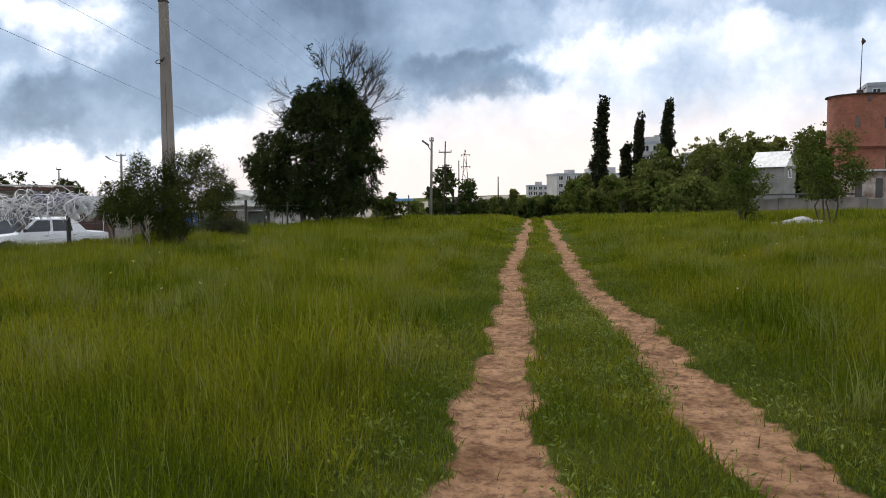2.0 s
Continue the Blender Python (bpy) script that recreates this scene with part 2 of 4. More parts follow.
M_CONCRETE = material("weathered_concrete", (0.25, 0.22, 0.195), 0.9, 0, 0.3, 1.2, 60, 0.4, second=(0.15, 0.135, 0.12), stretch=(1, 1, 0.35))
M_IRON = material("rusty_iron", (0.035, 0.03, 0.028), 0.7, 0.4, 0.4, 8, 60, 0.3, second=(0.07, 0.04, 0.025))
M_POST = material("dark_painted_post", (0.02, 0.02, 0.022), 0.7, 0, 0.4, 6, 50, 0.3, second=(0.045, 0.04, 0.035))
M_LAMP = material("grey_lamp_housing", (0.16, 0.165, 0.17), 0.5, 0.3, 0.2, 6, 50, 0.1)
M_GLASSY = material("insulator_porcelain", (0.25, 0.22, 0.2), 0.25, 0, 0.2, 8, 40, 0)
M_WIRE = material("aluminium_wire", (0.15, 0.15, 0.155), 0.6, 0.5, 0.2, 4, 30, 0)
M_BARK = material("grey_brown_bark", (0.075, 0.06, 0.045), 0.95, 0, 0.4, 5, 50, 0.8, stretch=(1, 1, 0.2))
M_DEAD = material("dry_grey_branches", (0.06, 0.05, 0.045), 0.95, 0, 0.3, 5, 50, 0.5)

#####

**Task:**
Write the full listing out again with every line unchanged, but include no pictures.

**Full output:**
2.0 s
Continue the Blender Python (bpy) script that recreates this scene with part 2 of 4. More parts follow.
M_CONCRETE = material("weathered_concrete", (0.25, 0.22, 0.195), 0.9, 0, 0.3, 1.2, 60, 0.4, second=(0.15, 0.135, 0.12), stretch=(1, 1, 0.35))
M_IRON = material("rusty_iron", (0.035, 0.03, 0.028), 0.7, 0.4, 0.4, 8, 60, 0.3, second=(0.07, 0.04, 0.025))
M_POST = material("dark_painted_post", (0.02, 0.02, 0.022), 0.7, 0, 0.4, 6, 50, 0.3, second=(0.045, 0.04, 0.035))
M_LAMP = material("grey_lamp_housing", (0.16, 0.165, 0.17), 0.5, 0.3, 0.2, 6, 50, 0.1)
M_GLASSY = material("insulator_porcelain", (0.25, 0.22, 0.2), 0.25, 0, 0.2, 8, 40, 0)
M_WIRE = material("aluminium_wire", (0.15, 0.15, 0.155), 0.6, 0.5, 0.2, 4, 30, 0)
M_BARK = material("grey_brown_bark", (0.075, 0.06, 0.045), 0.95, 0, 0.4, 5, 50, 0.8, stretch=(1, 1, 0.2))
M_DEAD = material("dry_grey_branches", (0.06, 0.05, 0.045), 0.95, 0, 0.3, 5, 50, 0.5)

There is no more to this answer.